Aside from cost, classic car insurance and regular auto insurance also differ in the way they determine settlement value for a total loss claim, maximum vehicle value, as well as vehicle eligibility and usage guidelines.
- Eligible Vehicles: Classic Car insurance specializes in insuring cars of a certain age, e.g., 25+ years (such as antique, vintage, and classic cars) as well as collector / exotic cars which are collectible and have either appreciating values or stable prices.
- Value for a Total Loss Claim: Because classic/collectible cars appreciate, the maximum payment for a total loss claim (i.e., policy limit) in classic car insurance is selected at the start of the policy period. With Agreed Value insurance, the agreed upon value is selected by the customer and agreed to by the insurance company at the start of the policy (i.e., before a claim) based on the value of the vehicle.
- Maximum Vehicle Value Limit: Vehicle values agreed on in classic car insurance may be significantly higher than the purchase price when the vehicle was originally sold based. Vehicles may be valued above the Manufacturer Suggested Retail Price (MSRP) based on additional labor/money investments in restoring, improving and customizing a vehicle. Values can be increased if the vehicle undergoes a “numbers matching” restoration. The vehicle value can also significantly influenced by quality and extent of renovation. The value of the vehicle is impacted by the available supply (e.g., # originally produced by factory and # that have survived) as well as the demand for the particular year, make, and model. Finally, the car value may increase based on the historical significance of the vehicle.
- Vehicle Usage: Classic car insurance is designed for vehicles that are “collected” and are not driven regularly; to be eligible, classic car policies generally require proof that a customer has a daily-driven vehicle insured on a personal auto insurance policy.
Regular auto insurance:
- Eligible Vehicles: Regular auto insurance tends to insure newer mainstream vehicles which generally depreciate in value (i.e., are worth less as the vehicle ages). In addition, regular auto insurance also insures older vehicles which are the primary “daily-driven” vehicle driven by a driver on the policy.

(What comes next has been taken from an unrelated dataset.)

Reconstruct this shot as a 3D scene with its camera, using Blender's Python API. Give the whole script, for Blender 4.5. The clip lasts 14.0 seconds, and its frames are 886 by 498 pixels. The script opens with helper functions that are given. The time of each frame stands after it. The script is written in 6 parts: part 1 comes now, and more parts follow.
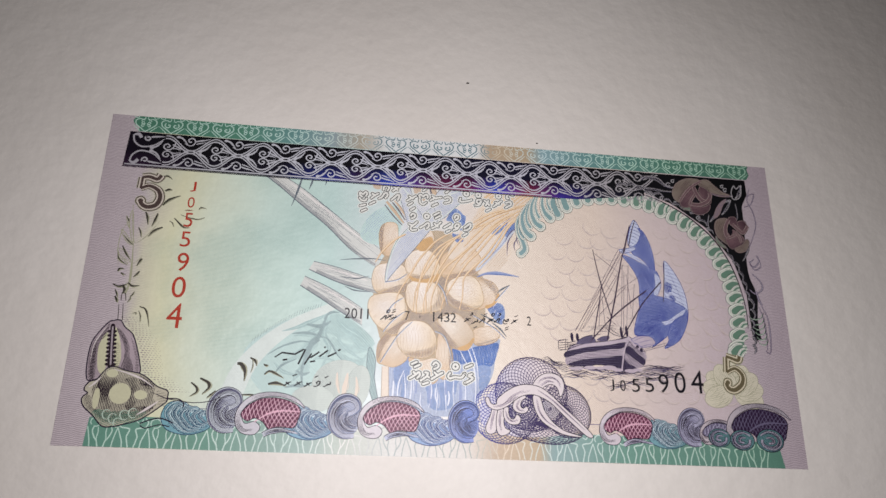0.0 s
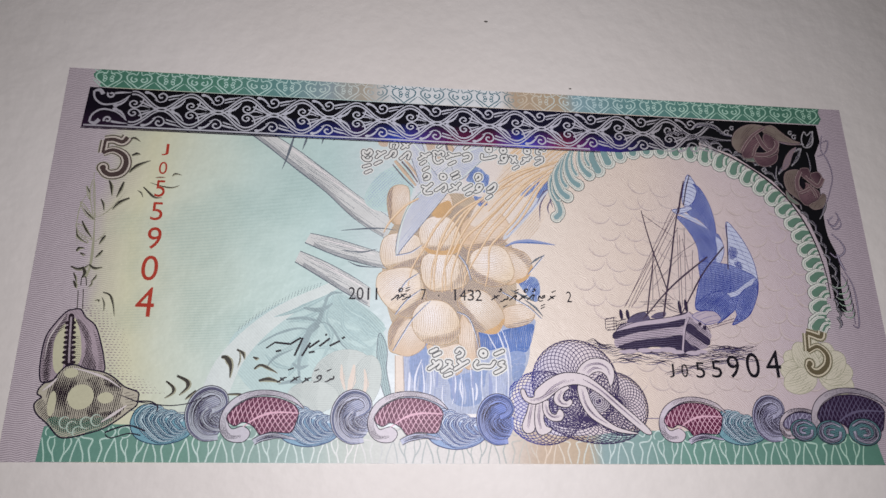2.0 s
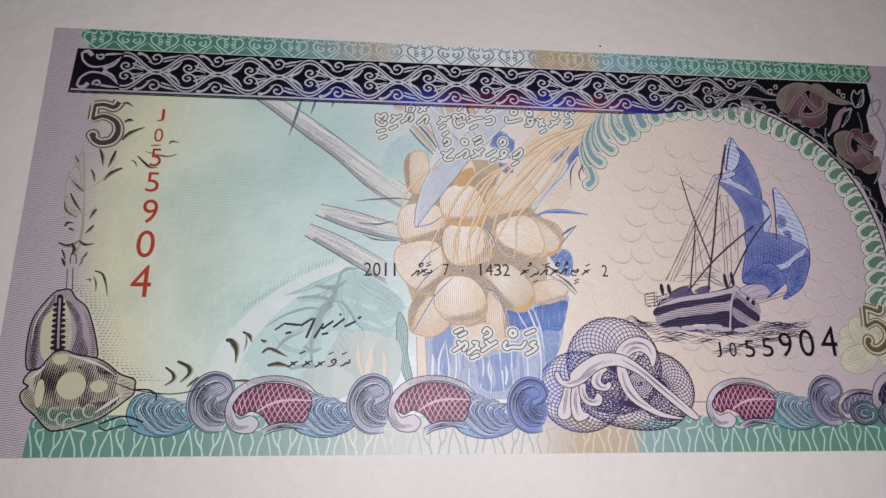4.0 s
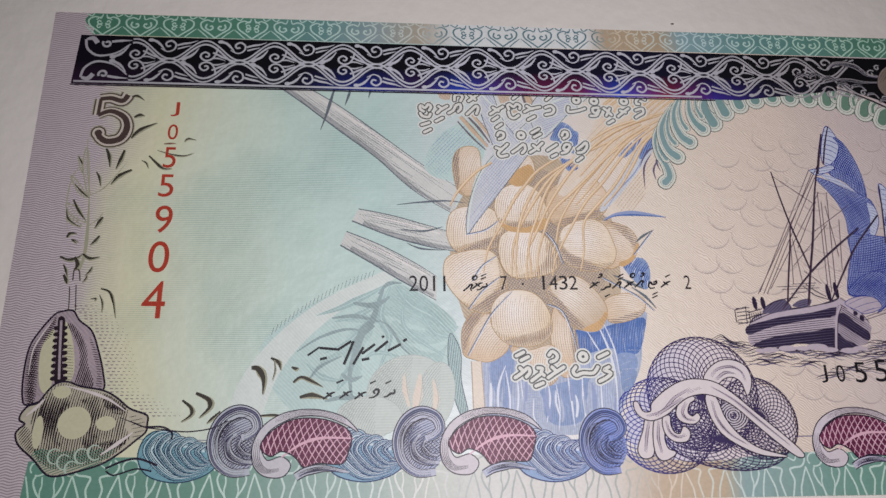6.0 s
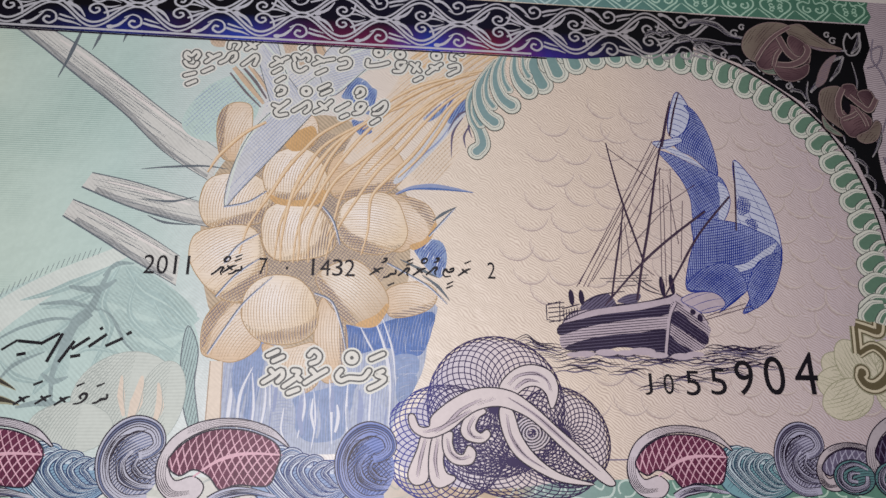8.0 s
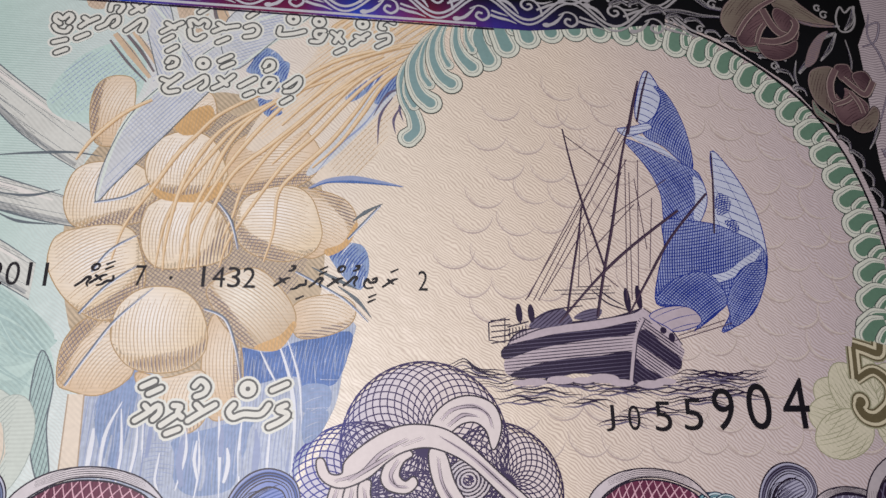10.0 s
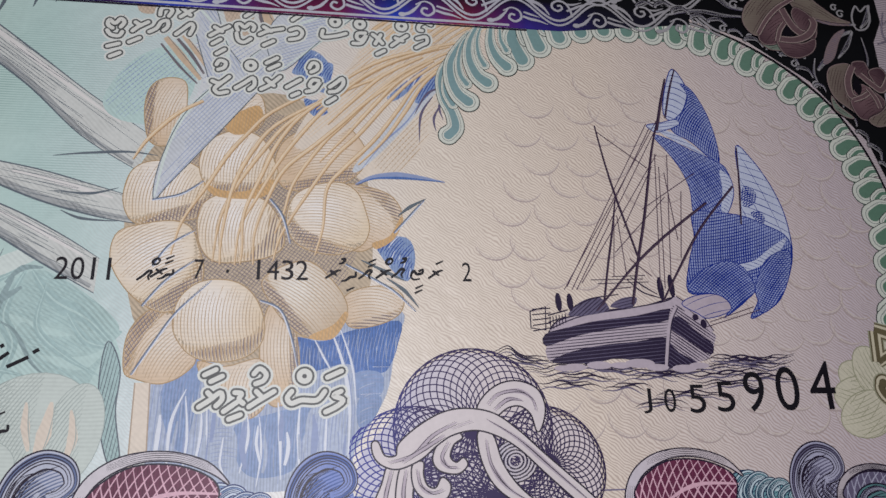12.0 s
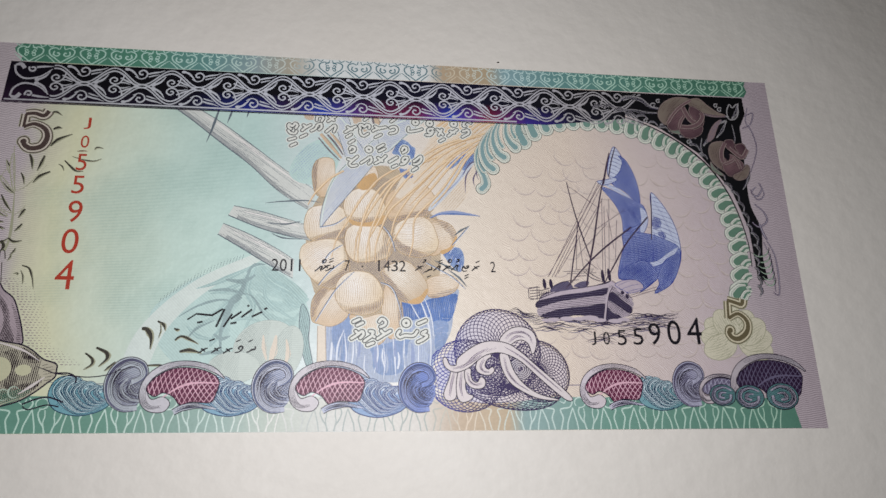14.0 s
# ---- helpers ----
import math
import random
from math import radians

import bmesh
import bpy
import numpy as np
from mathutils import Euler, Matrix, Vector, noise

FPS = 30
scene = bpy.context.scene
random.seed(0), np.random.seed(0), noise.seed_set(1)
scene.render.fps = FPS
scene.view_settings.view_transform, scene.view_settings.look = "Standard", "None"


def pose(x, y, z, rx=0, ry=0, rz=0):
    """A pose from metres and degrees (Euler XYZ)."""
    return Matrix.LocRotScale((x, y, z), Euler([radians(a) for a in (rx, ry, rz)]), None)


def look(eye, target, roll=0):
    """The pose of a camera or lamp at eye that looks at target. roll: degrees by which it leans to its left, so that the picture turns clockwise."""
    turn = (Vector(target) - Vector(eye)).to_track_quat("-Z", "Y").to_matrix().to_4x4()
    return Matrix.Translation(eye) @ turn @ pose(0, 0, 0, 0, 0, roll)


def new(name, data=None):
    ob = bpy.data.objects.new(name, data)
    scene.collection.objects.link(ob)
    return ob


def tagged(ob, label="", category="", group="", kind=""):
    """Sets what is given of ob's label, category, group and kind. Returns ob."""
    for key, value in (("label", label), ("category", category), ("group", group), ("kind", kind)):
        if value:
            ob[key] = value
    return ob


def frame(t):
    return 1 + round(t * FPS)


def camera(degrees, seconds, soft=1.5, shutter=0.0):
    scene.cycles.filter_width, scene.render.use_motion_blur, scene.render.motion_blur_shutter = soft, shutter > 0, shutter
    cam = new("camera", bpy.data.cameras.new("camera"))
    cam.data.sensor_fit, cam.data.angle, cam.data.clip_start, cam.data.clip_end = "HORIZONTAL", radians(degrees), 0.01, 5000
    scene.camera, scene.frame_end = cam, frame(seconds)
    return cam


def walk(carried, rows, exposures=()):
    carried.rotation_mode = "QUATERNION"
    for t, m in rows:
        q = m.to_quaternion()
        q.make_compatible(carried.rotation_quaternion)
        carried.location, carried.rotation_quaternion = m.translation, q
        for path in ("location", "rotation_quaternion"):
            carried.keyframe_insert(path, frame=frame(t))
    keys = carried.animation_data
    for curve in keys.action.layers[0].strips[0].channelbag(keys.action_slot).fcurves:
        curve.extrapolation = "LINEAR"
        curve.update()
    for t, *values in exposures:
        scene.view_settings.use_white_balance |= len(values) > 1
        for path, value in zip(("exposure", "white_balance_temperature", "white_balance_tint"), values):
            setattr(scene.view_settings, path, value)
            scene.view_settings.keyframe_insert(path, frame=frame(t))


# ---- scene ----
cam = camera(59.19, 14.0, soft=1.5)
# seconds, eye, viewing direction, lean
PATH = [
    (0, (-0.02368, -0.05105, 0.15605), (0.12520, 0.35522, -0.92636), 21.84),
    (0.5, (-0.02339, -0.05147, 0.15374), (0.11985, 0.35779, -0.92608), 20.57),
    (1, (-0.02223, -0.04894, 0.14558), (0.09490, 0.35359, -0.93058), 16.37),
    (1.5, (-0.02138, -0.04685, 0.13423), (0.10495, 0.34761, -0.93175), 17.76),
    (2, (-0.02125, -0.04598, 0.12952), (0.10701, 0.34541, -0.93233), 18.02),
    (2.5, (-0.01952, -0.04656, 0.12351), (0.10414, 0.34288, -0.93359), 17.56),
    (2.7, (-0.01988, -0.04599, 0.12074), (0.10368, 0.33816, -0.93536), 17.69),
    (5, (-0.02663, -0.04383, 0.11315), (0.10755, 0.33420, -0.93635), 17.30),
    (5.5, (-0.02782, -0.04122, 0.10694), (0.09241, 0.33755, -0.93676), 14.63),
    (6, (-0.02651, -0.03770, 0.10137), (0.07805, 0.33377, -0.93942), 12.94),
    (6.5, (-0.02740, -0.03551, 0.09719), (0.06698, 0.33851, -0.93858), 10.84),
    (7, (-0.01900, -0.03575, 0.09293), (0.06317, 0.34369, -0.93696), 10.56),
    (7.5, (-0.00900, -0.03435, 0.08767), (0.08995, 0.33805, -0.93682), 15.41),
    (8, (0.00145, -0.03459, 0.08465), (0.09945, 0.34008, -0.93512), 17.10),
    (8.5, (0.00704, -0.03500, 0.08283), (0.10052, 0.35887, -0.92796), 16.34),
    (9, (0.00615, -0.03383, 0.08025), (0.12141, 0.35388, -0.92738), 19.55),
    (9.2, (0.00630, -0.03234, 0.07864), (0.13158, 0.35056, -0.92725), 21.15),
    (11.3, (0.00990, -0.02742, 0.06344), (0.13479, 0.32155, -0.93725), 23.41),
    (11.5, (0.00991, -0.02816, 0.06605), (0.11798, 0.32455, -0.93848), 20.62),
    (12, (0.00252, -0.03009, 0.07338), (0.14241, 0.33291, -0.93214), 23.13),
    (12.5, (-0.00376, -0.03525, 0.08772), (0.12488, 0.34086, -0.93178), 20.11),
    (13, (-0.00645, -0.03962, 0.10395), (0.12976, 0.33350, -0.93378), 21.54),
    (13.5, (-0.00827, -0.04341, 0.12061), (0.10396, 0.33984, -0.93472), 17.28),
    (14, (-0.01095, -0.05015, 0.13027), (0.12934, 0.33714, -0.93253), 21.01),
]
from mathutils.geometry import tessellate_polygon
EXPOSURES = [(0.0, 0.0, 6350, 12), (2.5, -0.12, 6130, 14), (5.5, -0.28, 6220, 13), (7.5, -0.34, 6400, 13), (9.0, -0.14, 6450, 11), (11.5, -0.42, 6250, 11), (12.5, -0.5, 6000, 8), (13.0, -0.52, 6080, 7), (13.5, -0.3, 6150, 7), (14.0, -0.14, 6200, 7)]
walk(cam, [(t, look(eye, Vector(eye) + Vector(ahead), roll)) for t, eye, ahead, roll in PATH], EXPOSURES)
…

- Value of a Total Loss Claim: With regular auto insurance, the value of a total loss claim payment is not known and is estimated after the total loss occurs. The vehicle value is estimated based on the actual cash value of the vehicle on the date of the accident.

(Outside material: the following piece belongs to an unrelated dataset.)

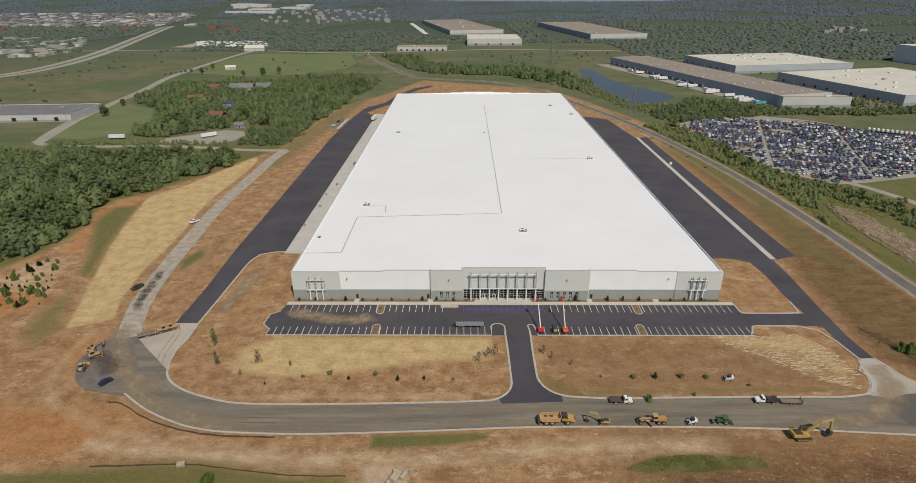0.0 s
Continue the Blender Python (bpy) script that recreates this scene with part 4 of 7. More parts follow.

- Maximum Vehicle Value: With regular auto insurance, the maximum vehicle value is generally determined based on the current selling price of similar Year / Make / Model Vehicles. Adjustments to the fair market value are made based on the vehicle’s relative mileage, conditioning, and betterment. The maximum insurance value is based on the OEM equipment when the vehicle was manufactured; most aftermarket equipment/performance improvements are not considered in total loss valuation in regular auto insurance.

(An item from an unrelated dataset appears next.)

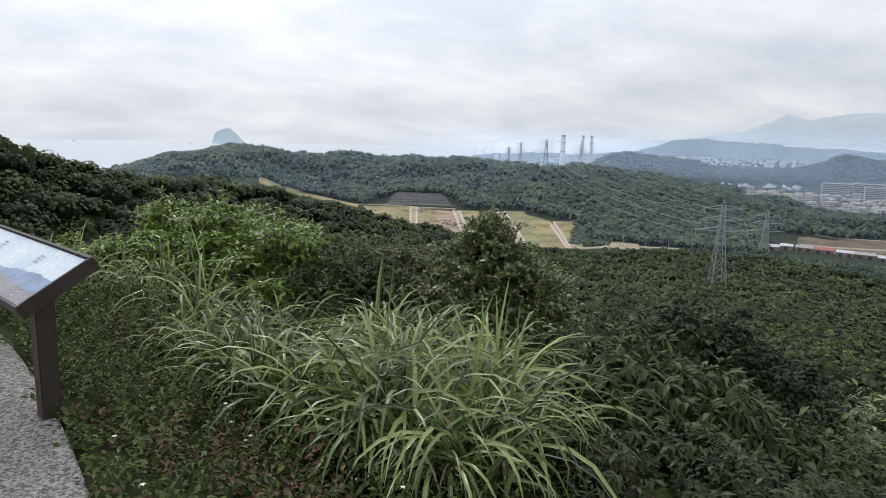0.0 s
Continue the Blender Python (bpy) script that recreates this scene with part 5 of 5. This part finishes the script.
bush("shrub", [(2.97, 2.25, 0.50, 0.27), (2.7, 2.8, 0.32, 0.45), (3.1, 2.5, 0.36, 0.45), (3.3, 3.1, 0.40, 0.5), (2.5, 2.3, 0.12, 0.45), (2.8, 1.8, -0.1, 0.4)],
     "bright green bushy shrub with drooping leaves and vines", (0.088, 0.38), M_BRIGHT, M_BARK, 32, per_m2=76, n=8, size=0.17, clumps=14, core=0.22, second=(M_YOUNG, 0.05, "yellow-green young leaves"), spire=((2.97, 2.25, 0.62, 0.25),))
bush("shrub", [(-0.05, 4.72, -0.02, 0.48), (-0.5, 4.75, -0.10, 0.42), (0.40, 4.45, -0.06, 0.45), (-0.85, 4.65, -0.26, 0.38), (-0.2, 4.3, -0.22, 0.42), (-0.6, 4.3, -0.32, 0.38), (0.3, 4.0, -0.28, 0.4), (0.75, 3.6, -0.22, 0.42)],
     "low bright yellow-green shrub with pointed leaves", (0.092, 0.38), M_BRIGHT, M_BARK, 33, per_m2=80, n=8, size=0.17, clumps=11, second=(M_YOUNG, 0.36, "yellow-green young leaves"))
bush("shrub", [(3.6, 2.1, 0.14, 0.4), (3.3, 1.75, 0.0, 0.4), (3.8, 2.8, 0.22, 0.45), (4.15, 2.7, -0.02, 0.5), (4.6, 2.3, -0.2, 0.5), (3.95, 3.4, 0.0, 0.55), (4.3, 1.9, -0.35, 0.45), (4.7, 3.2, -0.1, 0.5)],
     "green feathery-leaved shrub beside the dark one", (0.085, 0.30), M_FEATHER, M_BARK, 35, per_m2=85, n=8, size=0.2, clumps=12)
# the dark shrub with russet leaves
bush("dark_shrub", [(5.60, 1.50, 0.66, 0.2), (5.52, 1.68, 0.55, 0.28), (5.66, 1.28, 0.50, 0.3), (5.62, 1.52, 0.54, 0.3), (5.55, 1.75, 0.42, 0.36), (5.43, 2.05, 0.28, 0.36), (5.28, 2.35, 0.14, 0.36), (4.95, 2.45, -0.30, 0.42), (5.70, 1.08, 0.28, 0.38), (5.78, 0.72, 0.14, 0.38), (5.85, 0.32, -0.2, 0.4), (5.3, 1.4, 0.12, 0.5), (5.0, 1.7, -0.18, 0.48), (5.2, 0.9, -0.15, 0.48), (4.85, 1.15, -0.42, 0.45), (4.65, 1.9, -0.6, 0.45), (5.3, 0.35, -0.5, 0.45), (6.1, 1.5, 0.1, 0.5), (6.0, 0.9, 0.0, 0.5), (5.9, 2.2, 0.0, 0.5), (5.0, 0.55, -0.75, 0.45)],
     "dark olive green dense shrub with russet leaf tips", (0.066, 0.50), M_DARK, M_BARK, 36, per_m2=96, n=8, droop=0.1, hang=0.1, lift=0.2, size=0.18, clumps=17, second=(M_RUSSET, 0.085, "reddish brown young leaves"), spire=((5.62, 1.52, 0.76, 0.5), (5.55, 1.8, 0.56, 0.4), (5.7, 1.2, 0.55, 0.35), (5.78, 0.75, 0.34, 0.32), (5.5, 2.1, 0.36, 0.3), (5.66, 1.66, 0.62, 0.4)))
bush("shrub", [(3.0, 1.25, -0.38, 0.38), (3.4, 1.1, -0.45, 0.4), (3.8, 1.35, -0.40, 0.42), (3.3, 0.75, -0.45, 0.36), (4.1, 0.9, -0.45, 0.42), (2.6, 1.2, -0.35, 0.34)],
     "mid green leafy shrub between the bright and the dark one", (0.085, 0.38), M_BANK_LEAF, M_BARK, 45, per_m2=85, n=7, size=0.17, clumps=12)
bush("shrub", [(4.7, 2.95, 0.02, 0.5), (5.1, 3.3, 0.0, 0.5), (4.4, 3.6, 0.05, 0.5), (5.4, 2.9, -0.05, 0.45)],
     "olive brown bush behind the feathery shrub", (0.085, 0.36), M_OLIVE, M_BARK, 46, per_m2=75, n=7, size=0.2, clumps=11, second=(M_TREE_B, 0.4, "fresh green leaves"))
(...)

- Vehicle Usage: A “classic car” (i.e., >25 years old vehicle) can be insured on a regular auto insurance policy if it is the primary vehicle driven.
Relative Insurance Premium Cost Comparison:
Relative Insurance Premium Cost Comparison: The cost to insure a collector vehicle on a classic car insurance is often significantly less expensive than the cost to insure the same vehicle on standard auto policy (up to 40% less).
- Collector Vehicle is Not Driven Daily: Because the consumer is required to have his/her daily driver vehicle insured on a standard insurance policy, the vehicle on the classic car insurance policy is driven less frequently. In addition, the collector vehicle is driven on special/rare occasions and consequently, is generally driven more cautiously and carefully.
- Lower Accident Frequency = Lower Claim Costs: Because the vehicle is driven less frequently and not regularly driven in heavy traffic times, they tend to be involved in fewer accidents. Fewer accidents results in fewer injury claims and fewer at fault 3rd party collision claims.
Lower Claim Costs = Lower Insurance Premiums: Insurance is based on risk sharing and spreading claim payments across a large pool of individuals. As a result, lower claim costs result in more affordable (i.e., lower) insurance premiums for the collector car policyholder to insure his/her collector vehicle. Since Classic Car insurers tend to only insure the collector vehicle, the premiums are often significantly lower when compared to regular auto insurance.